Cello: 4 Reasons to Love it & Learn it
When people mention the cello, what’s the first thing you think of? Maybe that one song that you seem to hear on every TV commercial? Or maybe you picture the oversized violin that’s always a part of the wedding string ensemble. If you’re more into pop culture and movies, maybe you remember Jack Black’s discovery of the cello in School of Rock:
JB: “Katie, what was that thing you were playing? The big thing?”
JB: “Cello. Ok, this is a bass guitar and it’s the exact same thing. Except, instead of playing like this, you tip it on the side and Ch-hello! You’ve got a bass!”
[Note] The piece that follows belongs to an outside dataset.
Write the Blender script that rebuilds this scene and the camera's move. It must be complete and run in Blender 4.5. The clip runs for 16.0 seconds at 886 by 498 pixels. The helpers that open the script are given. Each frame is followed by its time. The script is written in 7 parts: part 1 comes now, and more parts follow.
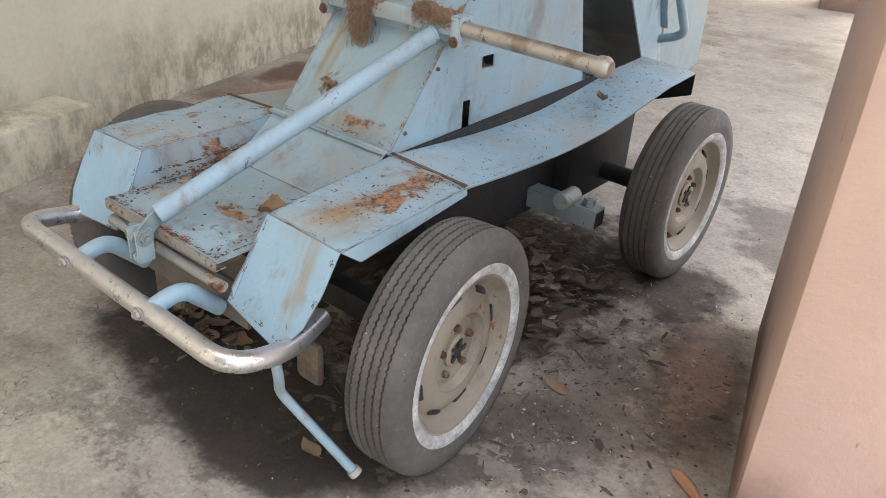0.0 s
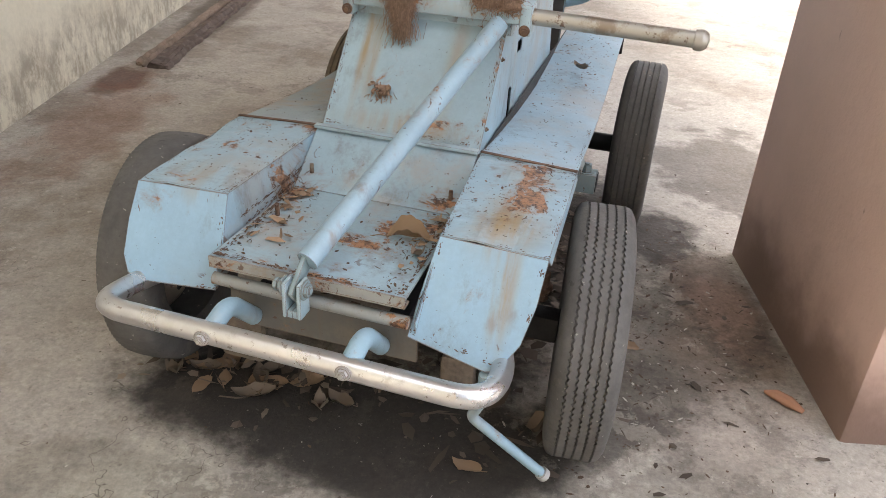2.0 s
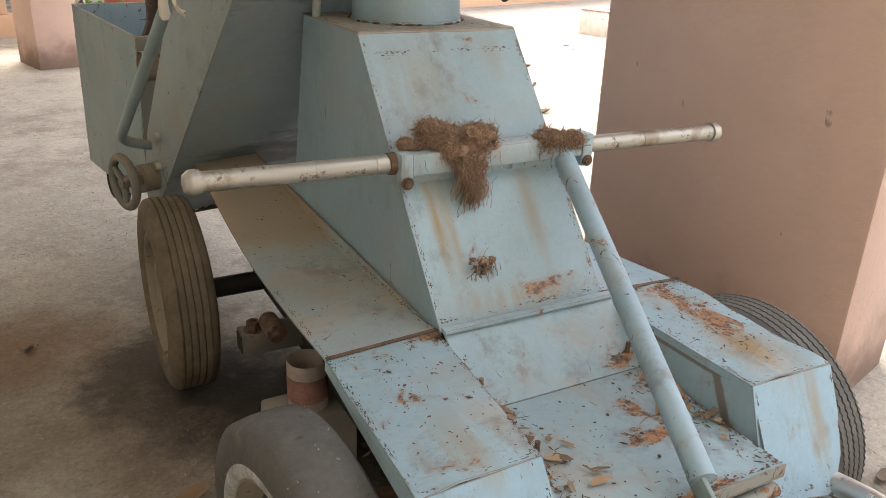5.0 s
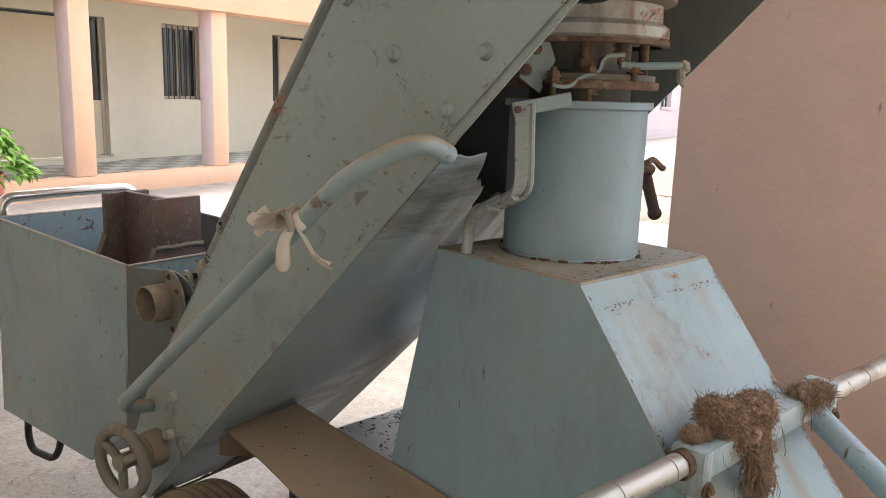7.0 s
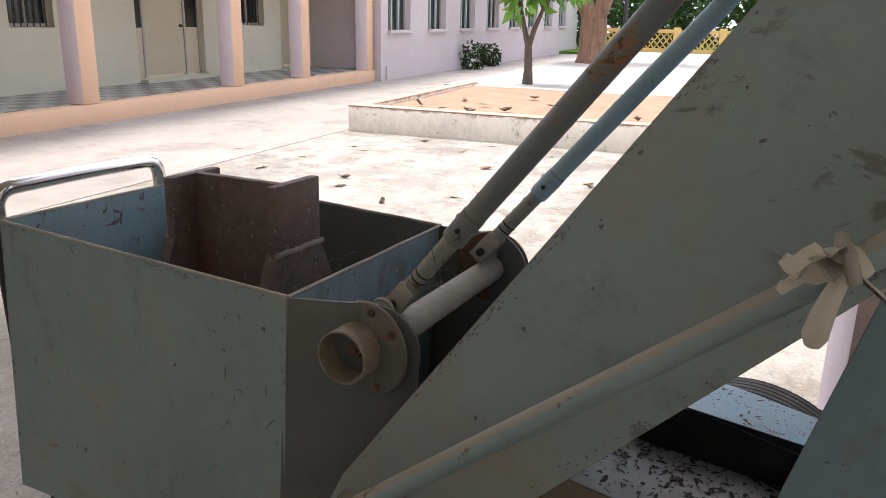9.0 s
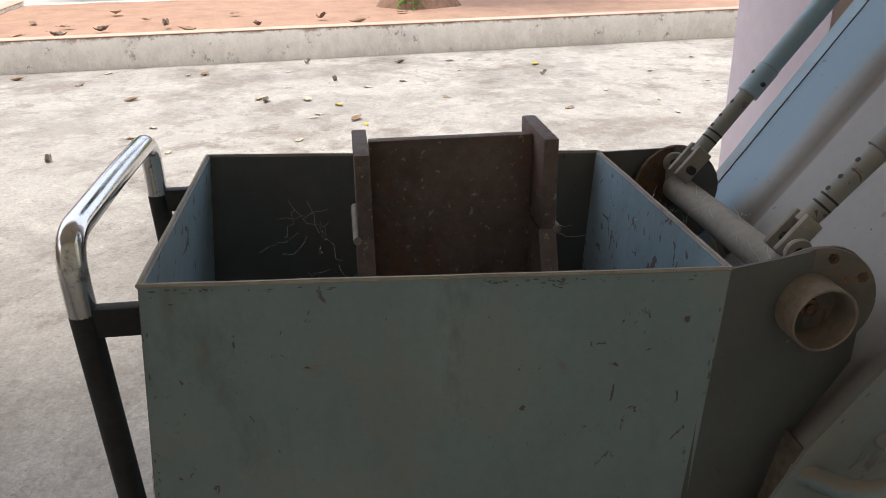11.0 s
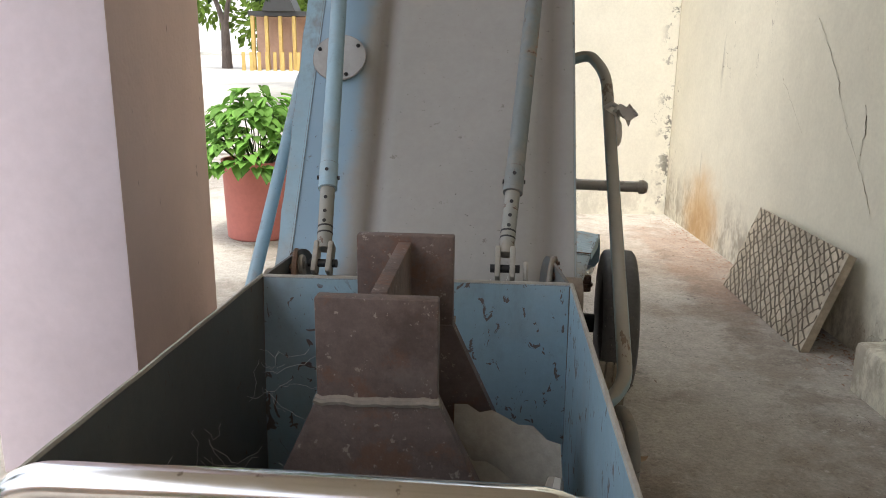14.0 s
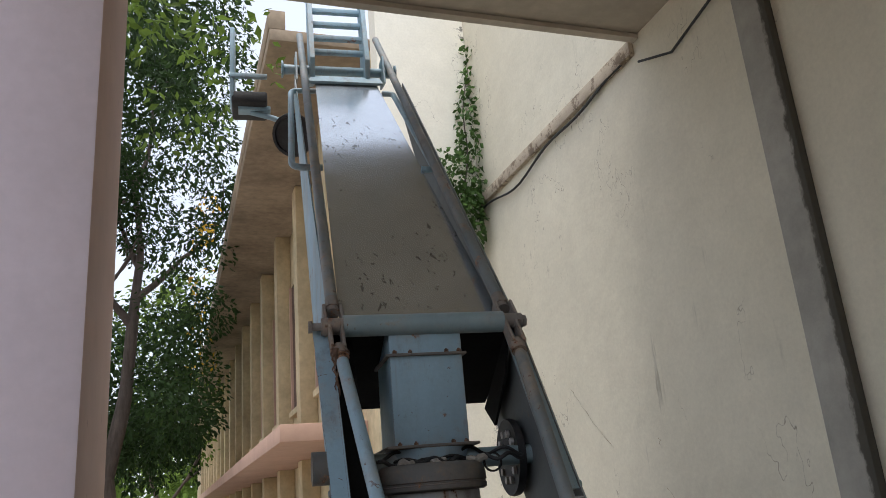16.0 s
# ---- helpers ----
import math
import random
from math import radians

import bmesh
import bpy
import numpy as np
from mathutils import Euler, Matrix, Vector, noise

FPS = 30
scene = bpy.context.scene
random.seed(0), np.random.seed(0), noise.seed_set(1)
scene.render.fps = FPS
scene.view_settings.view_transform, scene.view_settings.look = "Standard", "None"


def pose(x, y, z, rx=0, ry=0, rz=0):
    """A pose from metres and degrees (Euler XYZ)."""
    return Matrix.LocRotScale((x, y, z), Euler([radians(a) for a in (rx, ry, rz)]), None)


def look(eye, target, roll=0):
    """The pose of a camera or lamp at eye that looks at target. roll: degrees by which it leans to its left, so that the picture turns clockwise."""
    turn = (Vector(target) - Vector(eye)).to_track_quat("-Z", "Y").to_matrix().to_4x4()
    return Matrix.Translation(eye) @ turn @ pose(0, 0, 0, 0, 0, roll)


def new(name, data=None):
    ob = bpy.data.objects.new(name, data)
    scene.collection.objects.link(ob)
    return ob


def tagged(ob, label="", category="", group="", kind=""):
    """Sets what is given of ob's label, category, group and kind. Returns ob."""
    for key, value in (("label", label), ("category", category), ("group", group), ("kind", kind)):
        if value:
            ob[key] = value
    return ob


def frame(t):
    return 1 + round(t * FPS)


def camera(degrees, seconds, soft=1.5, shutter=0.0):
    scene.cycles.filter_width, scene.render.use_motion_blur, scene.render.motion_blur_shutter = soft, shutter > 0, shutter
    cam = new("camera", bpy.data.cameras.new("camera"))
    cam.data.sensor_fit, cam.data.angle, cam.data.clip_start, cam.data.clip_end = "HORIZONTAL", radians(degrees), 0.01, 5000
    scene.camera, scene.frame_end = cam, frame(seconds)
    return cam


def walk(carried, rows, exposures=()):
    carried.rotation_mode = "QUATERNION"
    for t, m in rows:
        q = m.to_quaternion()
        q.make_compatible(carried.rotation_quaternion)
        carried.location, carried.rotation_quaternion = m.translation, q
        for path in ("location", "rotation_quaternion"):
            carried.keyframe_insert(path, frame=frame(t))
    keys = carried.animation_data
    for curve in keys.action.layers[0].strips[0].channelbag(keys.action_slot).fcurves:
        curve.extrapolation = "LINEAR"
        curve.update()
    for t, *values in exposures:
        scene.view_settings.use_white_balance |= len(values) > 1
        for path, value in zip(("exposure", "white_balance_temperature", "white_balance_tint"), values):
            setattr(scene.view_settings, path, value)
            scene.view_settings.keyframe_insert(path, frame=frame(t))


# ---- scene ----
cam = camera(58.7, 16.0, 0.35)
PATH = [
    (0, (1.77, -0.163, 1.459), (1.089, 1.456, 0.503), 3.9),
    (0.5, (1.572, -0.248, 1.452), (1.043, 1.41, 0.467), 2.9),
    (1, (1.359, -0.251, 1.438), (0.959, 1.434, 0.439), 2.9),
    (1.5, (1.134, -0.258, 1.453), (0.893, 1.462, 0.461), 3.3),
    (2, (0.81, -0.32, 1.459), (0.796, 1.418, 0.469), 3.4),
    (2.5, (0.514, -0.282, 1.442), (0.662, 1.441, 0.437), 2.0),
    (3, (0.205, -0.145, 1.451), (0.582, 1.549, 0.455), 2.0),
    (3.2, (0.084, -0.089, 1.439), (0.581, 1.579, 0.454), 2.0),
    (5.3, (-0.657, 0.705, 1.52), (0.69, 2.005, 0.816), 1.6),
    (5.5, (-0.688, 0.766, 1.537), (0.69, 2.072, 0.91), 1.0),
    (6, (-0.691, 1.014, 1.542), (0.77, 2.297, 1.077), 1.6),
    (6.5, (-0.702, 1.289, 1.555), (0.869, 2.462, 1.158), 2.0),
    (7, (-0.725, 1.589, 1.574), (0.93, 2.639, 1.176), 1.9),
    (7.5, (-0.67, 1.838, 1.577), (0.98, 2.894, 1.177), 2.0),
    (8, (-0.576, 2.087, 1.585), (1.053, 3.174, 1.18), 2.9),
    (8.5, (-0.545, 2.404, 1.552), (1.155, 3.343, 1.075), 2.6),
    (9, (-0.572, 2.708, 1.574), (1.215, 3.402, 1.002), 1.3),
    (9.5, (-0.525, 3.024, 1.594), (1.328, 3.487, 0.999), 0.8),
    (10, (-0.454, 3.378, 1.565), (1.436, 3.582, 0.945), 0.8),
    (10.2, (-0.425, 3.526, 1.552), (1.458, 3.634, 0.888), 0.6),
    (12.3, (0.111, 4.71, 1.525), (1.363, 3.37, 0.726), 0.3),
    (12.5, (0.218, 4.742, 1.502), (1.344, 3.285, 0.722), 1.3),
    (13, (0.469, 4.836, 1.507), (1.207, 3.131, 0.767), 2.0),
    (13.5, (0.709, 4.953, 1.508), (1.013, 3.097, 0.829), 1.8),
    (14, (0.892, 4.945, 1.516), (0.852, 3.009, 1.012), 0.6),
    (14.5, (1.077, 4.826, 1.547), (0.814, 2.861, 1.281), -0.9),
    (15, (1.268, 4.778, 1.586), (0.823, 2.829, 1.615), -2.0),
    (15.5, (1.508, 4.815, 1.669), (0.92, 2.93, 1.99), -3.8),
    (16, (1.654, 4.838, 1.721), (1.012, 3.043, 2.326), -4.8),
]
EXPOSURES = [(0, 1.92, 6800, 11), (2, 2.0, 6850, 12), (3.2, 1.92, 6900, 12), (5.5, 1.92, 7250, 11), (6.5, 1.95, 7100, 12), (7.5, 2.0, 6700, 13), (8.5, 1.5, 6550, 13), (9.2, 1.05, 6500, 12), (10.2, 0.55, 6400, 10), (12.3, 1.4, 6600, 12), (13, 1.3, 6650, 13), (14, 1.33, 6600, 8), (15, 1.08, 6450, 5), (15.5, 0.92, 6400, 8), (16, 0.42, 6250, 10)]
walk(cam, [(t, look(e, g, r)) for t, e, g, r in PATH], EXPOSURES)

# ---------------------------------------------------------------- light
world = bpy.data.worlds.new("world")
scene.world = world
world.use_nodes = True
_n = world.node_tree.nodes
_sky = _n.new("ShaderNodeTexSky")
_sky.sky_type = 'NISHITA'
_sky.sun_disc = False
_sky.sun_elevation = radians(75)
_sky.sun_rotation = radians(29)
_sky.dust_density = 4.0
_mix = _n.new("ShaderNodeMixRGB")
_mix.inputs["Fac"].default_value = 0.55
_mix.inputs["Color2"].default_value = (7.3, 7.5, 8.1, 1)
world.node_tree.links.new(_sky.outputs["Color"], _mix.inputs["Color1"])
world.node_tree.links.new(_mix.outputs["Color"], _n["Background"].inputs["Color"])
_n["Background"].inputs["Strength"].default_value = 0.15

sun = new("sun", bpy.data.lights.new("sun", 'SUN'))
sun.data.energy = 1.9
sun.data.angle = radians(18)
sun.data.color = (1.0, 0.96, 0.90)
sun.matrix_world = look((1.8, 3.2, 14), (0, 0, 0))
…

I’m always pleasantly surprised when I hear the cello in a song. It accompanies Paul McCartney’s voice perfectly in The Beatles’ Eleanor Rigby, and who can forget the iconic opening hook it provides in Coldplay’s Viva La Vida? Irish rock bands like Dropkick Murphies and Flogging Molly use the cello to give their songs a rich touch of folk and even metal groups like Disturbed and Demon Hunter are known to use its rich tones from time to time. And we haven’t even touched on bands that make the cello central to their musical identity like The Piano Guys, 2Cello, or Rasputina. From Bach’s timeless Cello Suites to The Verve’s Bittersweet Symphony, and Secrets by OneRepublic, there’s no denying that the cello is the unsung, underrated hero of music throughout the ages.
So, what make the cello so special? And why should you learn it?
It Brings the Strings Back Down to Earth
The cello is a critical part to any ensemble. You’ll hear it in every string quartet and pretty much any performance that incorporates stringed instruments beyond a guitar. This is because the cello provides rich, deep, earthy tones that contrast well with the higher-pitched violin and viola. The cello gives any piece of music a pleasant foundation for everything else to build off of.
The Most Dynamic and Dramatic Solos (Just Ask Yo-Yo Ma)
Don’t read that previous paragraph and simply equate the cello with a bass, like Jack Black did. Giving music a soothing foundation is only one of the instrument’s many unique traits. In fact, the cello covers a wider range than any other stringed instrument—it can actually play three clefts: bass, tenor, and treble. Not only does this make it highly versatile when played in groups, but it can give the most dramatic and soul-moving solos of any instrument, hands down. If you don’t believe me, stop what you’re doing and listen to the Prelude of Bach’s Cello Suite No. 1 in G Major (yes, this is the song you keep hearing in TV commercials). If you aren’t a Bach fan, listen to the first 30 seconds of Fog Bound, one of the main solo elements to the Pirates of the Caribbean soundtrack (but, really, who isn’t a Bach fan).
The Cello is Human
One more interesting thing about the cello’s range—it’s human, or nearly human. The cello actually has a larger range than any human voice but, when you listen to it, the tone, resonance, and range are remarkably similar to a human singer. This is why so many singers are accompanied by a cello (Eleanor Rigby, Disturbed’s cover of The Sound of Silence, I could go on). Combine that with its wide range and now you can have the cello sound like a joyful parent one moment and a burly, distraught sailor at sea the next all within one song.
If you’re looking for a new challenge or want to diversify your musical abilities, try the cello. Plenty of people play piano, everyone plays guitar, and the violin is often the third go-to musical instrument. The cello, though, will immediately make you stand out within the music scene. Even among musicians, meeting a cello player is a nice break from the norm and, if you meet a fellow cellist, you immediately have something special in common—not to mention the cello’s versatility will make you highly sought after. So, if you’re thinking of learning a stringed instrument, don’t let the cello’s size intimidate you. It’s truly one of the most beautiful sounding instruments for any composition and will give you a talent that is remarkably unique and memorable.